** begin **
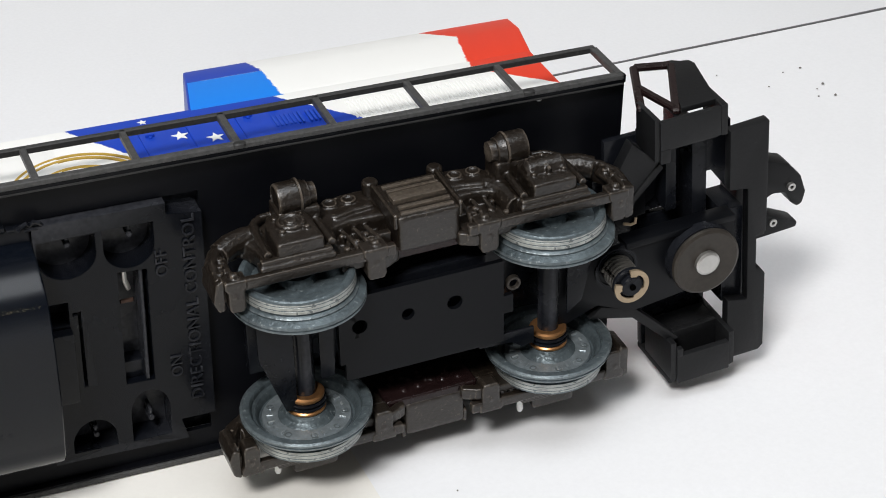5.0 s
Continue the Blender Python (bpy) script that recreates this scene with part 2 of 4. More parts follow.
def tube(bm, points, r, seg=8, closed=False):
    """A round bar along a run of points."""
    pts = [Vector(p) for p in points]
    rings = []
    for i, p in enumerate(pts):
        if closed:
            d = pts[(i + 1) % len(pts)] - pts[i - 1]
        else:
            d = pts[min(i + 1, len(pts) - 1)] - pts[max(i - 1, 0)]
        d.normalize()
        u = d.cross(Vector((0, 0, 1)) if abs(d.z) < 0.9 else Vector((1, 0, 0))).normalized()
        w = d.cross(u)
        rings.append([bm.verts.new(p + r * (math.cos(a) * u + math.sin(a) * w)) for a in (2 * math.pi * k / seg for k in range(seg))])
    made = []
    pairs = list(zip(rings, rings[1:])) + ([(rings[-1], rings[0])] if closed else [])
    for p, q in pairs:
        made += [bm.faces.new((p[i], p[(i + 1) % seg], q[(i + 1) % seg], q[i])) for i in range(seg)]
    if not closed:
        made += [bm.faces.new(rings[0][::-1]), bm.faces.new(rings[-1])]
    bmesh.ops.recalc_face_normals(bm, faces=made)


def bar(bm, a, b, w, h, bev=0.2):
    """A square bar from a to b in the plane of x and y, w wide in that plane and h high along z."""
    a, b = Vector(a), Vector(b)
    d = (b - a).normalized()
    s = Vector((-d.y, d.x, 0)) * w / 2
    z = (a.z + b.z) / 2
    prism(bm, [(a + s).xy, (b + s).xy, (b - s).xy, (a - s).xy], "z", z - h / 2, z + h / 2, bev, 1)


def mesh_of(name, bm, mat, flat=30):
    bmesh.ops.scale(bm, vec=(MM, MM, MM), verts=bm.verts)
    me = bpy.data.meshes.new(name)
    bm.to_mesh(me)
    bm.free()
    me.materials.append(mat)
    for p in me.polygons:
        p.use_smooth = True
    me.set_sharp_from_angle(angle=radians(flat))
    return me


def part(name, bm, mat, parent, label="", at=None, flat=30):
    ob = new(name, mesh_of(name, bm, mat, flat))
    ob.parent = parent
    if at is not None:
        ob.matrix_basis = at
    return tagged(ob, label)


def share(ob, parent, at):
    """Another part on the same mesh."""
    twin = new(ob.name.split(".")[0], ob.data)
    twin.parent, twin.matrix_basis = parent, at
    if "label" in ob:
        twin["label"] = ob["label"]
    return twin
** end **
What this task involves:
Repeat the lines above exactly, and keep every picture out.

Result of the task:
5.0 s
Continue the Blender Python (bpy) script that recreates this scene with part 2 of 4. More parts follow.
def tube(bm, points, r, seg=8, closed=False):
    """A round bar along a run of points."""
    pts = [Vector(p) for p in points]
    rings = []
    for i, p in enumerate(pts):
        if closed:
            d = pts[(i + 1) % len(pts)] - pts[i - 1]
        else:
            d = pts[min(i + 1, len(pts) - 1)] - pts[max(i - 1, 0)]
        d.normalize()
        u = d.cross(Vector((0, 0, 1)) if abs(d.z) < 0.9 else Vector((1, 0, 0))).normalized()
        w = d.cross(u)
        rings.append([bm.verts.new(p + r * (math.cos(a) * u + math.sin(a) * w)) for a in (2 * math.pi * k / seg for k in range(seg))])
    made = []
    pairs = list(zip(rings, rings[1:])) + ([(rings[-1], rings[0])] if closed else [])
    for p, q in pairs:
        made += [bm.faces.new((p[i], p[(i + 1) % seg], q[(i + 1) % seg], q[i])) for i in range(seg)]
    if not closed:
        made += [bm.faces.new(rings[0][::-1]), bm.faces.new(rings[-1])]
    bmesh.ops.recalc_face_normals(bm, faces=made)


def bar(bm, a, b, w, h, bev=0.2):
    """A square bar from a to b in the plane of x and y, w wide in that plane and h high along z."""
    a, b = Vector(a), Vector(b)
    d = (b - a).normalized()
    s = Vector((-d.y, d.x, 0)) * w / 2
    z = (a.z + b.z) / 2
    prism(bm, [(a + s).xy, (b + s).xy, (b - s).xy, (a - s).xy], "z", z - h / 2, z + h / 2, bev, 1)


def mesh_of(name, bm, mat, flat=30):
    bmesh.ops.scale(bm, vec=(MM, MM, MM), verts=bm.verts)
    me = bpy.data.meshes.new(name)
    bm.to_mesh(me)
    bm.free()
    me.materials.append(mat)
    for p in me.polygons:
        p.use_smooth = True
    me.set_sharp_from_angle(angle=radians(flat))
    return me


def part(name, bm, mat, parent, label="", at=None, flat=30):
    ob = new(name, mesh_of(name, bm, mat, flat))
    ob.parent = parent
    if at is not None:
        ob.matrix_basis = at
    return tagged(ob, label)


def share(ob, parent, at):
    """Another part on the same mesh."""
    twin = new(ob.name.split(".")[0], ob.data)
    twin.parent, twin.matrix_basis = parent, at
    if "label" in ob:
        twin["label"] = ob["label"]
    return twin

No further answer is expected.